WHAT IS ASKED
Transcribe, exactly as they appear, the line that contains "scene.view_settings.use_white_balance |= len(values)", the line that contains "scene.view_settings.keyframe_insert(path, frame=frame(t))", and every line in between, and nothing else.

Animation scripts
══════════════════════════════

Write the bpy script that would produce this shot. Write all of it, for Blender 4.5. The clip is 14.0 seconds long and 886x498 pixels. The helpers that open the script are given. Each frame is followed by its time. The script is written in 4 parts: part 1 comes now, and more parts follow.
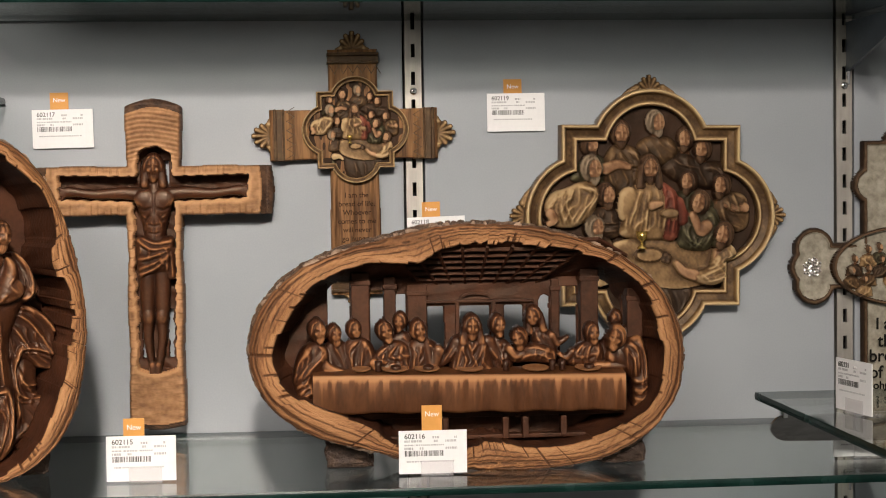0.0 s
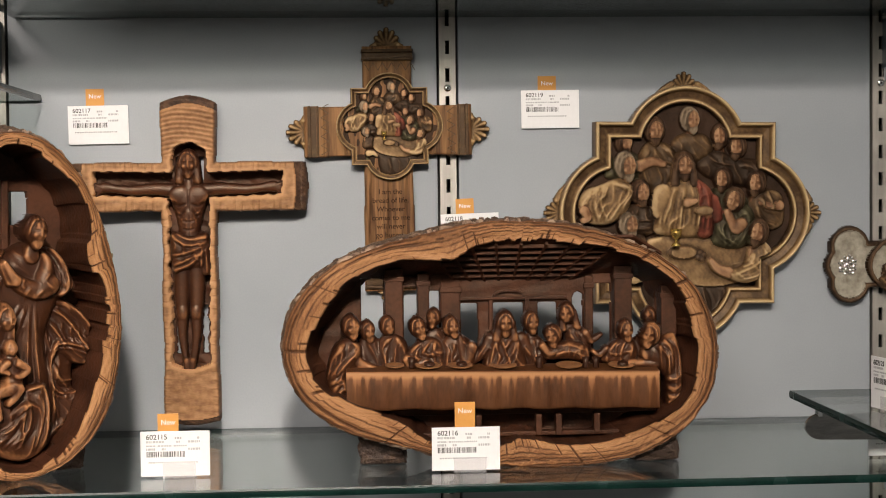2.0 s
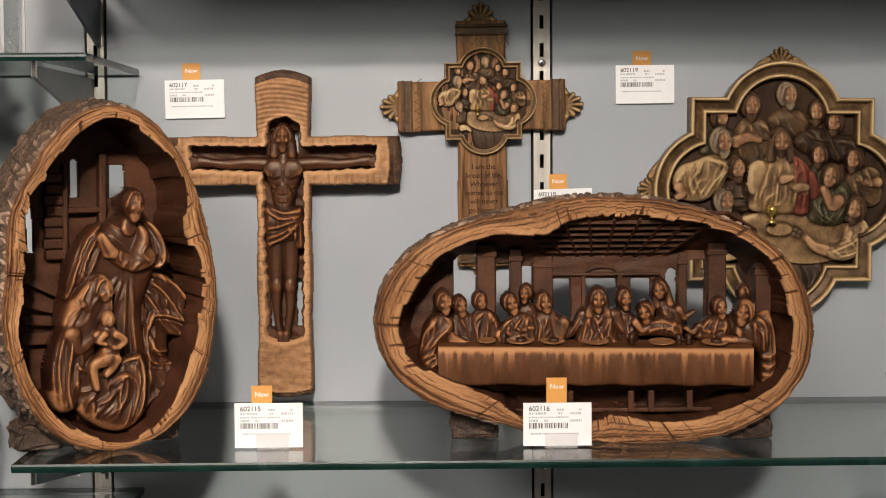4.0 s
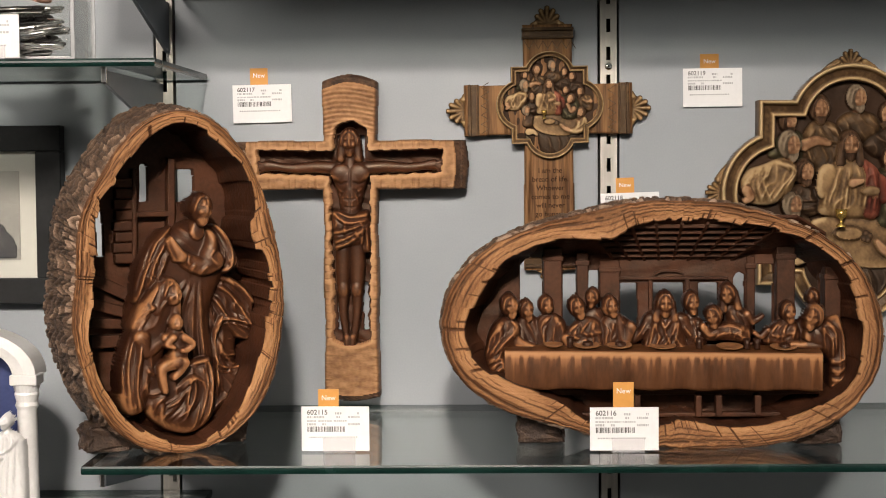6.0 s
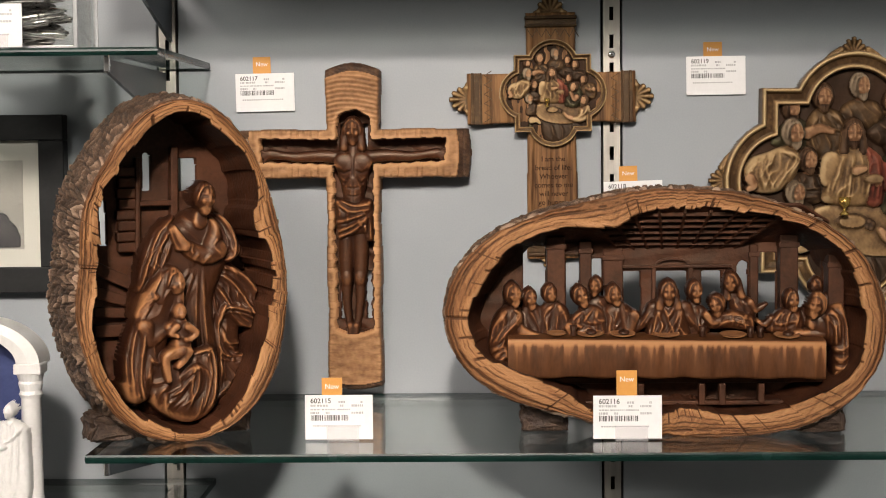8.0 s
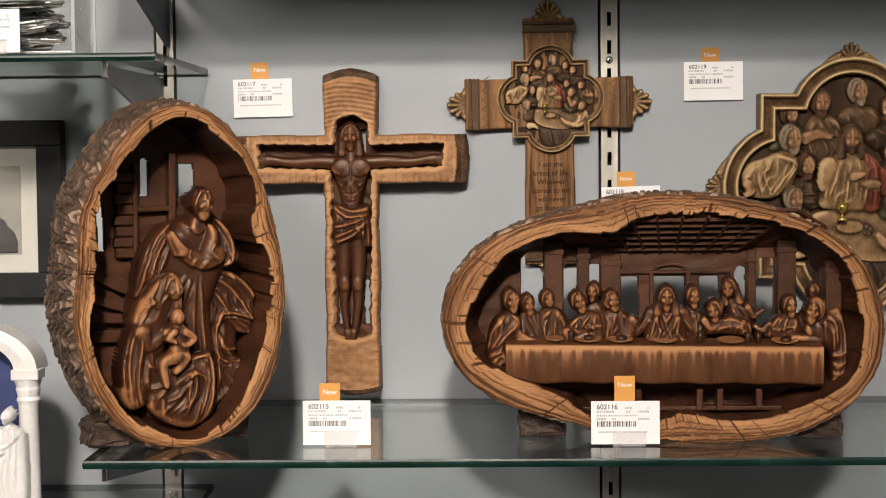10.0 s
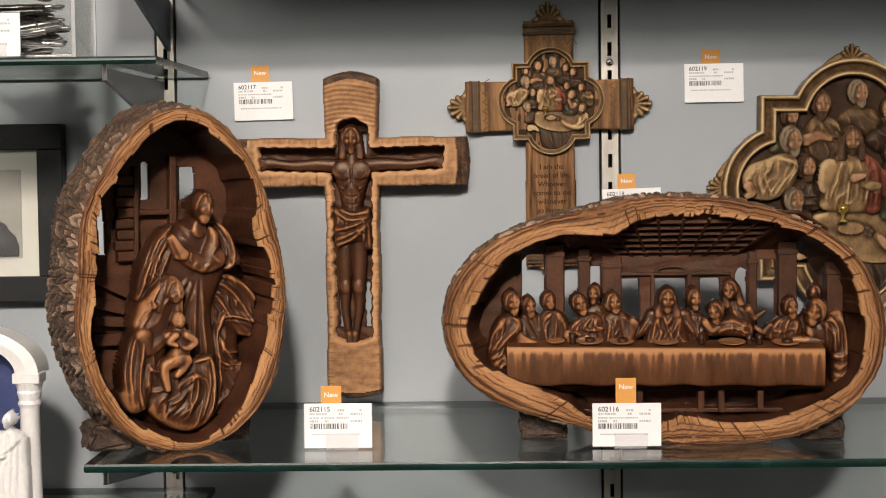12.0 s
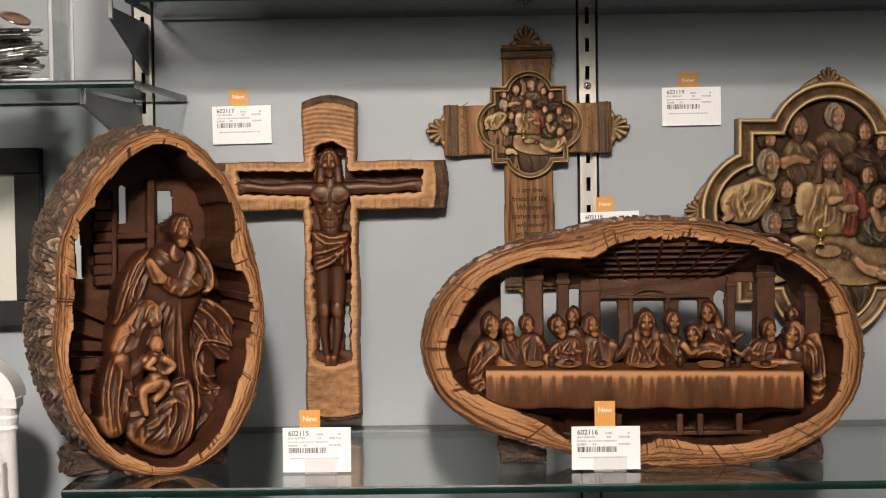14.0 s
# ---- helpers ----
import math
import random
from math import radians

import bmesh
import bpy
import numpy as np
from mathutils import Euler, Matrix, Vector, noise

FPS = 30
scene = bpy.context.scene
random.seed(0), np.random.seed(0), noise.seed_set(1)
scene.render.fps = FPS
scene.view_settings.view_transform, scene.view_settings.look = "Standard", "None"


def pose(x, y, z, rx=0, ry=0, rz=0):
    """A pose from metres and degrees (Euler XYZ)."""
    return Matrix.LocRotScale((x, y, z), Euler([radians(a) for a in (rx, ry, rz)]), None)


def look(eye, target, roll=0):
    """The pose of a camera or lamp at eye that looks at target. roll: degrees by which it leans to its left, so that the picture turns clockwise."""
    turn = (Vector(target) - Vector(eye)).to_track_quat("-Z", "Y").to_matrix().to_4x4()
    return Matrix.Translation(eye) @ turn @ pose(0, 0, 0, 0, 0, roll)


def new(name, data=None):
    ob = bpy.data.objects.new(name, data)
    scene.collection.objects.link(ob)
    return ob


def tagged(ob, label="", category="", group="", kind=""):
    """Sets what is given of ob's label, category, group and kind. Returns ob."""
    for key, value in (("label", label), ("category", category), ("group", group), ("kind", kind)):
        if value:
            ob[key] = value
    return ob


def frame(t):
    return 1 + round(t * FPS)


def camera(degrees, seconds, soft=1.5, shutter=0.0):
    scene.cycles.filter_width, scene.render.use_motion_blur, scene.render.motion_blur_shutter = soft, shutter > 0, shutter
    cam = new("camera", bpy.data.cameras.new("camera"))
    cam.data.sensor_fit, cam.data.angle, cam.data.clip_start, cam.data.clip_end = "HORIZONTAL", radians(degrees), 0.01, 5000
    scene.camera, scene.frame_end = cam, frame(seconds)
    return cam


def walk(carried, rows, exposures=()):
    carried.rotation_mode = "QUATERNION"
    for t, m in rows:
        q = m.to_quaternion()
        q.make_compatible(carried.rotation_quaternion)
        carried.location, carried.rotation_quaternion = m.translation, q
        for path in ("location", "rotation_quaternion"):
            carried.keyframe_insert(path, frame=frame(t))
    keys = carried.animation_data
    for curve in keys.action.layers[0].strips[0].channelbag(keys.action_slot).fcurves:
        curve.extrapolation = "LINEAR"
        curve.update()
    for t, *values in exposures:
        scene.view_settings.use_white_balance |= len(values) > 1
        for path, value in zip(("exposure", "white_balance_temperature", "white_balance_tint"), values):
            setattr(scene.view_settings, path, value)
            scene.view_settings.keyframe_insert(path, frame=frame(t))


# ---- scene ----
# Camera: stands 1.53 m in front of the shop wall and turns.
cam = camera(29.84, 14.0, soft=1.0)
EYE = (-0.118, -1.5269, 0.2254)
ROWS = [
    (0.0, -5.372, -2.287, -0.736),
    (0.5, -5.283, -2.283, -0.702),
    (1.0, -5.078, -2.280, -0.687),
    (1.5, -4.717, -2.312, -0.643),
    (2.0, -4.210, -2.385, -0.601),
    (2.5, -3.536, -2.557, -0.495),
    (3.0, -2.801, -2.800, -0.397),
    (3.5, -1.882, -3.082, -0.368),
    (4.0, -1.004, -3.218, -0.354),
    (6.5, 1.450, -3.048, -0.499),
    (7.0, 1.473, -3.225, -0.515),
    (7.5, 1.433, -3.424, -0.531),
    (8.0, 1.398, -3.459, -0.543),
    (8.5, 1.426, -3.371, -0.549),
    (11.0, 1.262, -3.264, -0.548),
    (11.5, 1.389, -3.365, -0.596),
    (12.0, 1.349, -3.182, -0.703),
    (12.5, 1.152, -2.857, -0.778),
    (13.0, 0.860, -2.573, -0.793),
    (13.5, 0.700, -2.455, -0.781),
    (14.0, 0.605, -2.384, -0.779),
]
walk(cam, [(t, pose(*EYE, 0, 0, yaw) @ pose(0, 0, 0, 90 + pitch) @ pose(0, 0, 0, 0, 0, roll)) for t, yaw, pitch, roll in ROWS],
     exposures=[(0.0, 0.0), (14.0, 0.0)])

# ---------------------------------------------------------------- light
world = bpy.data.worlds.new("shop_air")
scene.world = world
world.use_nodes = True
world.node_tree.nodes["Background"].inputs[0].default_value = (0.9, 0.95, 1.0, 1)
world.node_tree.nodes["Background"].inputs[1].default_value = 0.12


def lamp(name, eye, target, size, power, colour, spread=180):
    data = bpy.data.lights.new(name, "AREA")
    data.shape, data.size, data.size_y, data.energy, data.color = "RECTANGLE", size[0], size[1], power, colour
    data.spread = radians(spread)
    ob = new(name, data)
    ob.matrix_world = look(eye, target)
    return tagged(ob, "warm white ceiling lamp of the shop", "lamp")


lamp("ceiling_lamp", (-0.12, -3.2, 1.58), (-0.36, 0, -0.04), (0.2, 0.2), 7.2, (1, 0.90, 0.81), 42)
lamp("ceiling_lamp", (0.75, -2.3, 1.60), (-0.3, 0, 0.1), (0.4, 0.4), 3.2, (1, 0.90, 0.81))
lamp("ceiling_lamp", (-1.15, -3.6, 1.60), (-0.2, 0, 0.1), (1.0, 0.5), 94, (1, 0.91, 0.835))

# ---------------------------------------------------------------- materials


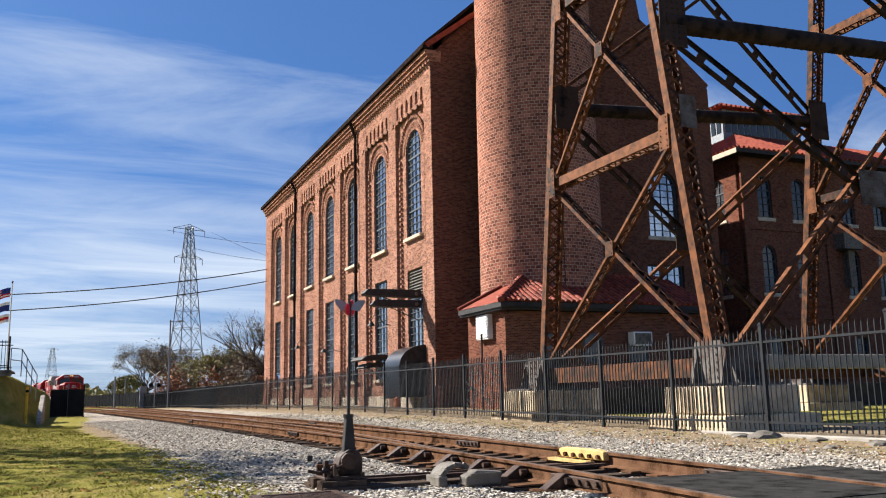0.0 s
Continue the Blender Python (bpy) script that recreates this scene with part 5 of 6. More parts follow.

══════════════════════════════

ANSWER TO THE TASK
        scene.view_settings.use_white_balance |= len(values) > 1
        for path, value in zip(("exposure", "white_balance_temperature", "white_balance_tint"), values):
            setattr(scene.view_settings, path, value)
            scene.view_settings.keyframe_insert(path, frame=frame(t))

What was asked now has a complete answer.